Changing Weather, Changing Plans

The rainy weather forecasted for the week has mostly been at night, with partly cloudy and sunny days. I know I said previously that I wouldn’t be touching the hives for a couple of weeks but plans do change. I initially went out just to heft the Roman honey super to get a feel for how it was filling up. To my amazment there were hundreds of dead bees in front of the hive and they were stinking.

They are hard to see in the gravel, but all the black specs are dead drones.

After a 5-minute panic attack I realized it was, of course, my fault. But it wasn’t a bad thing. As I inspected them closer I realized they were all drones. When I added the 2nd brood box four days ago I added a frame of dead drone brood. I had pulled it a couple of weeks ago and frozen it. Within 3 days they had cleaned them all out.

It had rained on them every night and the dead bees were starting to ferment. I scraped and shoveled up any many as I could and raked the rest into the gravel, then added another 2-inch layer of gravel.

Back to the original task …

The honey super was 80% full so I added another one. I went through the top brood box and saw the drone frame that caused the earlier panic was entirely clean.
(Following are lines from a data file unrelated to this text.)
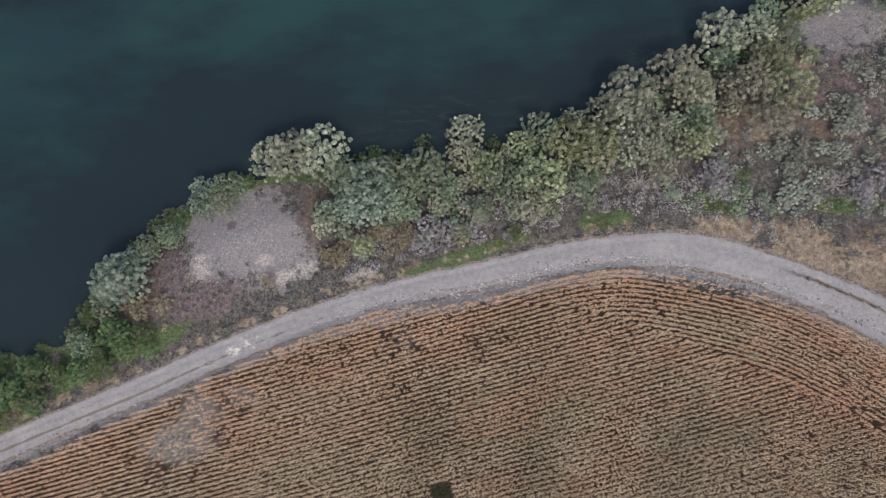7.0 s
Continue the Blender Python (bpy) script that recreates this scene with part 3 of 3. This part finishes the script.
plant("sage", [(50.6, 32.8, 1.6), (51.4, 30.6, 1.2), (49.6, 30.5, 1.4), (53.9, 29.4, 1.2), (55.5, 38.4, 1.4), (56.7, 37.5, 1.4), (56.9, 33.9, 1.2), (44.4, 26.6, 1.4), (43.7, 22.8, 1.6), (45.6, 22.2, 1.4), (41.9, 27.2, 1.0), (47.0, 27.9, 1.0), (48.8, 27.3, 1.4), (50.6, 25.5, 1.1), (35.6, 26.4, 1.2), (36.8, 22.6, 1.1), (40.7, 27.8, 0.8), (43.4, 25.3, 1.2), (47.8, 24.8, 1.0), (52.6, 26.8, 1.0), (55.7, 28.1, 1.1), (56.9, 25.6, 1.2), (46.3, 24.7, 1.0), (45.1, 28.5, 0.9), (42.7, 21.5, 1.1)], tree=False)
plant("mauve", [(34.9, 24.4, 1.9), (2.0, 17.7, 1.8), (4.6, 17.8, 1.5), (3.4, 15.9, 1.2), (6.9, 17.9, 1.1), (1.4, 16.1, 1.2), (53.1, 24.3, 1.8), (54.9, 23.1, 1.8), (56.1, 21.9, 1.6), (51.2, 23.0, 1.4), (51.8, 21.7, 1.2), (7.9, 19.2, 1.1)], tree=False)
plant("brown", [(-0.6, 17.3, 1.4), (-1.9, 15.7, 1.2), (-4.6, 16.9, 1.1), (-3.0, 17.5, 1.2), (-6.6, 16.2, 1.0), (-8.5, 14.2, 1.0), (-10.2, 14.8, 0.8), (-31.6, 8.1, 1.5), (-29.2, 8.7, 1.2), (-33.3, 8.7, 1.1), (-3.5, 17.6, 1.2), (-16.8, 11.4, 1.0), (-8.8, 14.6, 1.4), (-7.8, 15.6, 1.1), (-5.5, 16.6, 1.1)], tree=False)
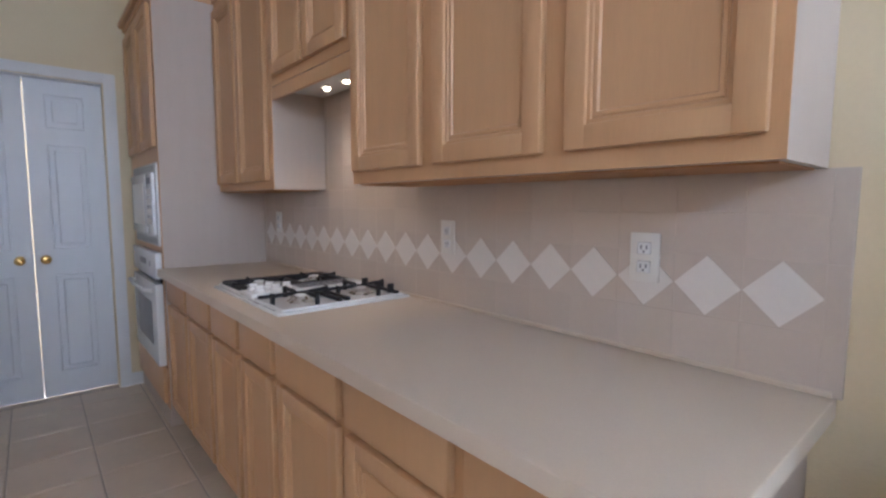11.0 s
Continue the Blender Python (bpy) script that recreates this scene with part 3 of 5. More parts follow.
def patio_chair(m):
    c = thing("patio_chair", m, "dark metal swivel patio chair with grey sling", "patio chair", "patio chairs")
    bm = bmesh.new()
    for s in (-0.25, 0.25):
        tube(bm, [(s, 0.25, 0.36), (s, -0.15, 0.36), (s, -0.24, 0.42), (s, -0.33, 0.75), (s, -0.40, 1.0)], 0.016, 6)
    tube(bm, [(-0.25, -0.40, 1.0), (0.25, -0.40, 1.0)], 0.016, 6)
    part("frame", bm, PATIO_METAL, c)
    bm = bmesh.new()
    box(bm, -0.24, 0.24, -0.17, 0.25, 0.355, 0.365)
    part("seat", bm, MESH_FABRIC, c)
    bm = boxed(-0.24, 0.24, -0.005, 0.005, 0, 0.62)
    bmesh.ops.transform(bm, matrix=pose(0, -0.22, 0.4, 16), verts=bm.verts)
    part("backrest", bm, MESH_FABRIC, c)
    for s in (-1, 1):
        bm = bmesh.new()
        tube(bm, [(s * 0.25, -0.28, 0.62), (s * 0.29, -0.1, 0.60), (s * 0.29, 0.2, 0.58), (s * 0.26, 0.24, 0.37)], 0.014, 6)
        part("armrest", bm, PATIO_METAL, c)
    bm = bmesh.new()
    rod(bm, (0, 0.03, 0.08), (0, 0.03, 0.35), 0.025)
    for k in range(4):
        a = math.pi / 4 + k * math.pi / 2
        tube(bm, [(0, 0.03, 0.1), (0.2 * math.cos(a), 0.03 + 0.2 * math.sin(a), 0.05), (0.3 * math.cos(a), 0.03 + 0.3 * math.sin(a), 0.0)], 0.014, 6)
    part("swivel_base", bm, PATIO_METAL, c)
    return c


_pc = patio_chair(pose(0.2, 8.6, -0.03, 0, 0, -75))
copy_thing(_pc, pose(0.95, 7.9, -0.03, 0, 0, 5))
copy_thing(_pc, pose(1.75, 8.6, -0.03, 0, 0, 60))


def patio_table():
    t = thing("patio_table", pose(1.0, 8.9, -0.03), "round dark metal patio table", "patio table")
    part("tabletop", lathe(bmesh.new(), [(0.001, 0.66), (0.6, 0.66), (0.61, 0.675), (0.6, 0.69), (0.001, 0.69)], 36), PATIO_METAL, t)
    for k in range(4):
        a = k * math.pi / 2 + 0.4
        part("leg", tube(bmesh.new(), [(0.45 * math.cos(a), 0.45 * math.sin(a), 0), (0.3 * math.cos(a), 0.3 * math.sin(a), 0.35), (0.42 * math.cos(a), 0.42 * math.sin(a), 0.66)], 0.018, 6), PATIO_METAL, t)


patio_table()

# ---- kitchen ----
def cabinet_front(bm, y0, y1, z0, z1, x, drawer=False):
    """A door or drawer front facing +x: rounded slab with a stepped moulding round a sunk panel."""
    t = 0.021
    if drawer or y1 - y0 < 0.14:
        box(bm, x, x + t, y0, y1, z0, z1, 0.006, 2)
        return bm
    s = 0.048
    box(bm, x, x + 0.006, y0 + s - 0.002, y1 - s + 0.002, z0 + s - 0.002, z1 - s + 0.002)
    return bm


def ring_moulding(y0, y1, z0, z1, x):
    """One stepped picture-frame moulding."""
    bm = bmesh.new()
    steps = [(0.0, 0.0), (0.0, 0.0125), (0.008, 0.0125), (0.010, 0.009), (0.013, 0.009), (0.014, 0.011), (0.021, 0.011), (0.024, 0.0062)]
    loops = []
    for o, h in steps:
        loops.append([bm.verts.new((x + h, y, z)) for y, z in ((y0 + o, z0 + o), (y1 - o, z0 + o), (y1 - o, z1 - o), (y0 + o, z1 - o))])
    for p, q in zip(loops, loops[1:]):
        for i in range(4):
            bm.faces.new((p[i], p[(i + 1) % 4], q[(i + 1) % 4], q[i]))
    return bm


def cabinet_door(y0, y1, z0, z1, x, parent, turn=None):
    """A panelled door: the moulded panel, with two stiles and two rails round it."""
    t, s = 0.021, 0.048
    turn = turn or Matrix()

    def put(name, bm, holder):
        bmesh.ops.transform(bm, matrix=turn, verts=bm.verts)
        return part(name, bm, OAK, holder)
    d = put("door", cabinet_front(bmesh.new(), y0, y1, z0, z1, x), parent)
    put("moulding", ring_moulding(y0 + s, y1 - s, z0 + s, z1 - s, x), d)
    for a, b in ((y0, y0 + s), (y1 - s, y1)):
        put("stile", boxed(x, x + t, a, b, z0, z1, bevel=0.005), d)
    for a, b in ((z0, z0 + s), (z1 - s, z1)):
        put("rail", boxed(x, x + t - 0.0008, y0 + s - 0.003, y1 - s + 0.003, a, b, bevel=0.005), d)
    return d


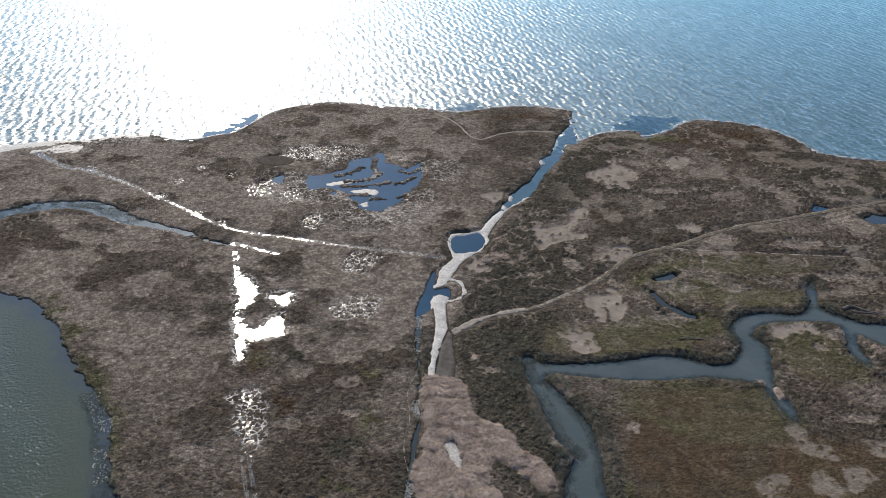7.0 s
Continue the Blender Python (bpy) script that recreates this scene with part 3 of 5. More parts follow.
    dark = np.maximum(dark, (0.34 + 0.06 * step(130, 160, y)) * step(0.50, 0.62, fbm(x * 0.8, y * 1.3, 9.0, 31, 4)) * (1 - olive) * (0.3 + 0.7 * step(2, 16, x)))
    brown = 0.62 * step(0.46, 0.62, fbm(x * 0.7, y * 1.3, 11.0, 265, 5)) * (1 - olive)
    brown = np.maximum(brown, 0.8 * step(30, 42, x) * step(78, 60, y))
    brown = np.maximum(brown, 0.6 * step(10, 40, x) * step(170, 205, y)) * (1 - 0.8 * pale)
    dark = np.maximum(dark, 0.62 * step(28, 40, x) * step(78, 62, y))
    pale = np.maximum(pale, (0.34 + 0.6 * step(85, 125, y)) * step(0.46, 0.55, fbm(x, y, 8.0, 24, 5)) * step(14.0, 2.0, x) * (1 - thicket))
    green, olive, dark = np.maximum(green, (0.28 + 0.5 * step(0.46, 0.62, fbm(x, y, 6.0, 227, 4))) * meadow), np.maximum(olive, 0.6 * meadow), dark * (1 - 0.8 * meadow) * (1 - bleached)
    patch = np.maximum(bleached, 0.32 * step(0.59, 0.645, fbm(x, y, 5.0, 198, 5)) * step(20, 30, x) * step(118, 135, y) * (1 - 0.7 * meadow))
    dark = dark * (1 - patch)
    patch = patch * (1 - 0.6 * step(116, 108, y))
    fleck = step(0.42, 0.54, fbm(x, y, 1.7, 197, 4))
    bleached = np.maximum((0.9 - 0.45 * step(112, 104, y)) * patch, (0.4 + 0.35 * step(90, 130, y)) * fleck * pale)
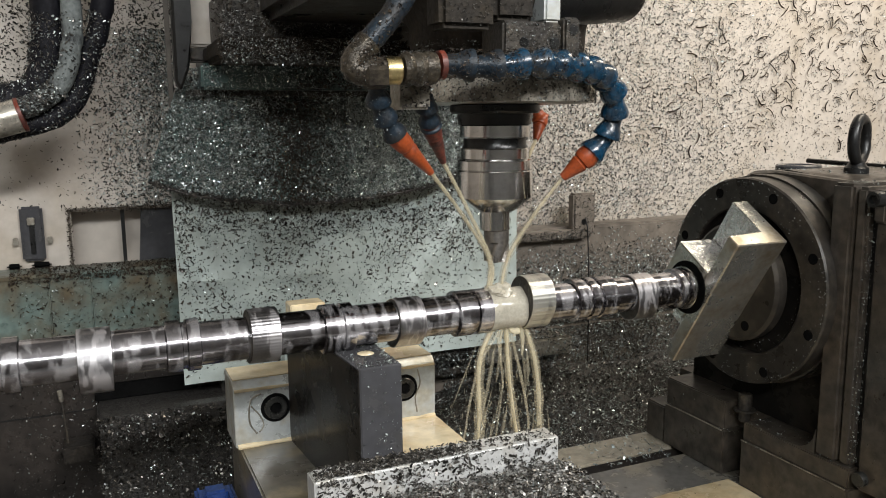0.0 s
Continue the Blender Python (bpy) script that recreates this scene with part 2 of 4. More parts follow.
def prism(points, axis, a0, a1, bevel=0.001, bm=None):
    """An outline drawn in the two other axes, in their order, drawn out along an axis."""
    own = bmesh.new()
    k = "xyz".index(axis)
    rings = []
    for a in (a0, a1):
        ring = []
        for p, q in points:
            co = [p, q]
            co.insert(k, a)
            ring.append(own.verts.new(co))
        rings.append(ring)
    n = len(points)
    for i in range(n):
        own.faces.new((rings[0][i], rings[0][(i + 1) % n], rings[1][(i + 1) % n], rings[1][i]))
    own.faces.new(rings[0])
    own.faces.new(rings[1])
    bevelled(own, own.edges[:], bevel, 1)
    return joined(bm, own)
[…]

Even though I was curious, I didn’t touch the Pasta hive I had just re-queened four days ago. There wasn’t a lot of activity but I knew there was nothing positive I could do. Any disruption at this point would not be beneficial to the new queen. Since I was already suited up and the smoker was going I decided to continue on.

The honey super on Carny was full too. It was ready for another super but I realized all I had was new foundation. I also remembered that Carny is a 10-frame hive and I really didn’t want to add another 10-frame honey super on top of the original. I decided to split the honey frames into the Middle hive setting next to it.

Middle was a single brood box waiting for the virgin queen to get established, I hope. I didn’t want to disturb it but figured just adding a super and not interrupting the brood nest would be OK. I added a fume board on top of Carny. While that was doing its magic I grabbed queen excluder, 8-frame super, and new foundation frames. I took out four frames of honey from Carny, shook off the bees, and checker-boarded them into Middle with the four new foundation frames. I then checker-boarded the remaining four new foundation frames to replace the ones I had removed into Carny. I’m only running nine frames in this 10-frame hive.

After today I realized I need to plan a little better. Now that we have five hives things can happen a little quicker. If I had to add 5 more supers during the current honey flow I’m not sure I’d be ready. It’s time to take a supply inventory and see if we need anything.